Dear Dr. Carson: About Your Reparations Op-Ed in the Washington Post…
by Darryl L. Fortson, M.D.

Dear Dr. Carson:
I read your April 18th, 2021 op-ed piece entitled “Moving Our Focus From Equality To Equity Won’t Defeat Racism. It’s Another Kind Of Racism” in The Washington Post with great interest. You speak on the two societally foundational values of equality and equity, but it is important to note that a foundation has four corners and you conveniently left two — the absence of inequity and justice — out. It is only by including those other two cornerstones (ironically, the name of your non-profit organization) that a solid foundation can be laid for our people.
Your first contention in your piece is that equity, which allocates resources and opportunities according to what is needed to reach an equal outcome, “rewards and punishes people because of the color of their skin in contrast to equality which judges people by the content of their character.” You state that America is “moving our focus from equality to equity,” as though equality was Black people’s starting point. Of course, it was not. Our starting point was inequality and this inequality expressly was because of the color of our skin. A general absence of inequality is a foundational cornerstone of a verdant society.
You speak of equity as a “reward,” but intrinsic to equity is the final cornerstone of the foundation of a functioning society - justice. Justice, Dr. Carson, is not a “reward” — it is an inherent right bestowed by our Creator. When it is taken away because of the color of our skin, it must be restored because of the color of our skin.
You maintain that equity is both un-American and impossible to attain, but quite frankly, the word “impossible” should not be coming from a man who separated two human beings attached by the skull that lived to tell the tale. You frame efforts to bring about equitable results in Reparations as acts of retribution when in fact moving us from inequity to equity are acts of restoration. The only thing that has amazed me more than the unlimited possibilities that America has pursued to do evil to Black people are the infinite excuses the nation has devised to avoid reversing the damage of those evil deeds. You seem to deeply resent that White America, which has so profoundly benefited from an historically unprecedented theft of service over a 244 year period of the work of black Americans would be asked to pay the lion share of Reparations. You seem think that funds to reverse the devastating and lingering consequences of Black enslavement should be given to all Americans. If that is the case, then perhaps in the ancient days, you would have expected God to have Pharaoh pay Reparations to the Egyptians and the Jews alike at the end of the Hebrew’s years of cruel bondage too.
You say that “explicitly categorizing people by race, and distributing government benefits and burdens based on those categories never works.” But, of course, it worked extremely well for White people, enriching them far above and beyond the status of African-Americans, whose current net worth sits at any given time between 1/10th and 1/16th that of the average white American.
Dr.
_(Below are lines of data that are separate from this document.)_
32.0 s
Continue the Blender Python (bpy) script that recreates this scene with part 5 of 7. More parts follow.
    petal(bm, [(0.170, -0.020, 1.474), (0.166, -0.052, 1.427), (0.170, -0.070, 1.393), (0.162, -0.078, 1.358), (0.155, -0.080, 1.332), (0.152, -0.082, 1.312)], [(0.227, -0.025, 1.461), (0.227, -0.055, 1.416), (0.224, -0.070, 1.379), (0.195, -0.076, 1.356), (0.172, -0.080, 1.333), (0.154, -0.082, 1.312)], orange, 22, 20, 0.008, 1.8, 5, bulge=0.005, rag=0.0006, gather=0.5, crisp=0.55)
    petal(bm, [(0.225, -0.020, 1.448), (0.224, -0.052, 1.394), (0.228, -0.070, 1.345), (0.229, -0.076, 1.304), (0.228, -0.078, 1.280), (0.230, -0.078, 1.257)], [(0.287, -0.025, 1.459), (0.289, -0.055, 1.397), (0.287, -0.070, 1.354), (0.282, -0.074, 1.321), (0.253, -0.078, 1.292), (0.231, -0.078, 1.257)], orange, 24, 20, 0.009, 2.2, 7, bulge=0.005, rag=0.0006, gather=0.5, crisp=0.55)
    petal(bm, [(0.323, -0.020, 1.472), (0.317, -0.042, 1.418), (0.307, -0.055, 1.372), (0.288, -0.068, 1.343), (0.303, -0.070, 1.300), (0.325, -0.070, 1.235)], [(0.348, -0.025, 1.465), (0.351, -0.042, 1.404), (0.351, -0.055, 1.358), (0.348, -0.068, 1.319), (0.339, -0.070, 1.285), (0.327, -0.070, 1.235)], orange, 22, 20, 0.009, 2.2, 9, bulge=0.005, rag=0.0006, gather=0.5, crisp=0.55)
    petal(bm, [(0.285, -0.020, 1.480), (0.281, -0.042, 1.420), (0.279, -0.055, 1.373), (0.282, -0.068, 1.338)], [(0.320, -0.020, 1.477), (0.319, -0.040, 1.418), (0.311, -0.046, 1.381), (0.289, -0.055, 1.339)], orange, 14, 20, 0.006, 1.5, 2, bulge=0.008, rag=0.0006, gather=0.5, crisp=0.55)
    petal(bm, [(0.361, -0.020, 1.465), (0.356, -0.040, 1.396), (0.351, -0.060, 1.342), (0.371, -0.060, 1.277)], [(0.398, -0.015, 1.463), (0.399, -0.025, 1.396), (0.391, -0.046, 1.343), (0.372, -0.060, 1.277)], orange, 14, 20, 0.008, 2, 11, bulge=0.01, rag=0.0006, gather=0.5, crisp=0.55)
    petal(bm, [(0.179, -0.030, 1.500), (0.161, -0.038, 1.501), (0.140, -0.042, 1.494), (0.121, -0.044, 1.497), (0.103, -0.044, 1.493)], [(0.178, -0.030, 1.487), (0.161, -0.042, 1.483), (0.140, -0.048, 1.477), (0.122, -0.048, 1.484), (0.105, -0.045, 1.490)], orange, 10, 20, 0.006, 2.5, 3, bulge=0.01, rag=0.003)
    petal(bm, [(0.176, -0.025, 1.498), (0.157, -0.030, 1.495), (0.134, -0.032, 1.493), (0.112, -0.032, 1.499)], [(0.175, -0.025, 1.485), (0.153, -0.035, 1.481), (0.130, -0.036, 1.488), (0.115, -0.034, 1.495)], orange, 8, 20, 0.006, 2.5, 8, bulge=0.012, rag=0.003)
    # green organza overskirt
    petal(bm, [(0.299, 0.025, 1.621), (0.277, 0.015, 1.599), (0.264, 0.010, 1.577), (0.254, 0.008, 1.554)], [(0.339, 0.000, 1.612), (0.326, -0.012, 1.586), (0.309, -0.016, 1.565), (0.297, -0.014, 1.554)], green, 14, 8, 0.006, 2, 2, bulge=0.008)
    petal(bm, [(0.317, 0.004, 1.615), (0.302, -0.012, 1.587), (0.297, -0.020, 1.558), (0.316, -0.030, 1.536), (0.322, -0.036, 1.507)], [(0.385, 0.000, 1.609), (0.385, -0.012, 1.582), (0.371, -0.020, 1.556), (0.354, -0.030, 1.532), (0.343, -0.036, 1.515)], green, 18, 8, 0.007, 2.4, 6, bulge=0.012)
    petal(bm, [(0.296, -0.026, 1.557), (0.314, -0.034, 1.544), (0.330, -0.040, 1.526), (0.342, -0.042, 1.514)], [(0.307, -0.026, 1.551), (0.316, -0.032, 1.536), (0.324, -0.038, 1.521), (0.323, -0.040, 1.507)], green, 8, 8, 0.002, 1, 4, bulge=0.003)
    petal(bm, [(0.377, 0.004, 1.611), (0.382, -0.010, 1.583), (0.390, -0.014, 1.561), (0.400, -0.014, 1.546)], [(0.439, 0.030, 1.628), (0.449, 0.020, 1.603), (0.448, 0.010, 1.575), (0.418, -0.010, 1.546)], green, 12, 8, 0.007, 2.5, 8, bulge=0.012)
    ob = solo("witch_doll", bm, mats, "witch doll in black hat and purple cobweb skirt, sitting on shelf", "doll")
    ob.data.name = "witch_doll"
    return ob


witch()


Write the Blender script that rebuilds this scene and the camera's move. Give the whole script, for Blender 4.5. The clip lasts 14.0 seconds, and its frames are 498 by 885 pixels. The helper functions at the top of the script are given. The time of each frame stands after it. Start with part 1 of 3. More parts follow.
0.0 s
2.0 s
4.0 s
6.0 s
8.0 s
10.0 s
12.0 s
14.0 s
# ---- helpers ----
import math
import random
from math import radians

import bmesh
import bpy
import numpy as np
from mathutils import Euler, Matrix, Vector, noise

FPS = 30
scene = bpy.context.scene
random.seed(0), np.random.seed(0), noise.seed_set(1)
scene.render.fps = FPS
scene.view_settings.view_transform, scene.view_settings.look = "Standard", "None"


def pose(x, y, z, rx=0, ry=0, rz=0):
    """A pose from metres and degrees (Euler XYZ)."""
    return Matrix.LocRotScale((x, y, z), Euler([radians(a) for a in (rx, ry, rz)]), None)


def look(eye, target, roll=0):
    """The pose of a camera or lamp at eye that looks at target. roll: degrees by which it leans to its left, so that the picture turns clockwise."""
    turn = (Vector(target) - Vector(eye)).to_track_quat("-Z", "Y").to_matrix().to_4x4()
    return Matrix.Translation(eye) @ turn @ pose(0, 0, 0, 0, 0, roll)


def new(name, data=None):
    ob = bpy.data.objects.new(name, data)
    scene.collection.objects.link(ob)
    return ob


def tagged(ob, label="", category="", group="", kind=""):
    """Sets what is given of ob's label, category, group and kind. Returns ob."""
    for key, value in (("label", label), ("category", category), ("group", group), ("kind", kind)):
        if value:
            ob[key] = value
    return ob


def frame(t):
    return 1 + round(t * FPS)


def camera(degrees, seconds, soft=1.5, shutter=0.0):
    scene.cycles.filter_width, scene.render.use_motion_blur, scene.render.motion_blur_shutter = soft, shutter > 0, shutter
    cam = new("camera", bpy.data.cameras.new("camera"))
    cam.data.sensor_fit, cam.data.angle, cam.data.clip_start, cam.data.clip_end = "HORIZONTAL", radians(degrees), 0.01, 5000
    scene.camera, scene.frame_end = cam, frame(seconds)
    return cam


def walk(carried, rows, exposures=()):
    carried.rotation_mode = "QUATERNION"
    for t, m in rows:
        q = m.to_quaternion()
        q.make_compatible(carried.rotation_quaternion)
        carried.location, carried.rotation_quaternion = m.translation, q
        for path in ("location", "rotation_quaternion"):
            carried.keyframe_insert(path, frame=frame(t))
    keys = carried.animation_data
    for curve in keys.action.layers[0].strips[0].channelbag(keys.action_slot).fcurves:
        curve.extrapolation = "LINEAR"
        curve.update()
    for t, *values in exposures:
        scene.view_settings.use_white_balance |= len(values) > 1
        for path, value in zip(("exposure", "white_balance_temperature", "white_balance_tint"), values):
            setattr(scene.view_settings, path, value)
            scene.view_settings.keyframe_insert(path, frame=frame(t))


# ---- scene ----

Carson, America is not, as you falsely state, “steeped in the ideals of equality and justice.” Our nation, sorry to say, is steeped in inequality and injustice. We held over 4 million people in slavery for nearly a quarter of a millennia. We mass exterminated the indigenous population and exploited our neighbors to the south and a host of other immigrants who have come to our shores. We have much to atone for in this nation regarding the foreigner and people of color.
We know that equity programs can be successful because we know how successful “inequity” programs have been for White people when they were given land Black people were not given and did not have access to through the Homestead Act, the G.I. Bill and through de facto and de jure redlining policies. Your references to family structure, educational attainment, and workforce participation as “the keys to reducing disparities” do not exist in a vacuum. They are linked to net worth issues that are themselves linked to institutional racism. Until you deal with the structural inequalities, you are merely blaming the victim for the crime.
Finally, you conclude your piece utilizing your inspiring personal story as a model for conduct and achievement in a grossly racist and unjust society. While your brilliance and accomplishment is most certainly an inspiration to many, it should not be a prerequisite for survival or prosperity for anyone, because it most certainly is not for White people. White people do not have to be neurosurgeons to be wealthy, earn respect, live in safe neighborhoods with quality schools, or to keep the police off of their necks. They were not born into and generally do not reside in communities that, at last our last count, have left Blacks, in the aggregate, more than $13 trillion behind in net worth. Rather than using your intellect to artfully craft writings on why black people should not get what they most certainly deserve, you should use your luminescent and creative mind to figure out how you can help bring America together to call America voluntarily to do the right thing to solve the Reparations issue together without government mandate. We at AASRT, Inc. could use your help and the help of anyone else who loves justice and what is right.
Respectfully Submitted,
Darryl L. Fortson, M.D.
Darryl Fortson is a physician in Las Vegas, Nevada. He also serves as the Executive Director AASRT, Inc., also known as the African American Slave Reparations Team (www.theaasrt.org).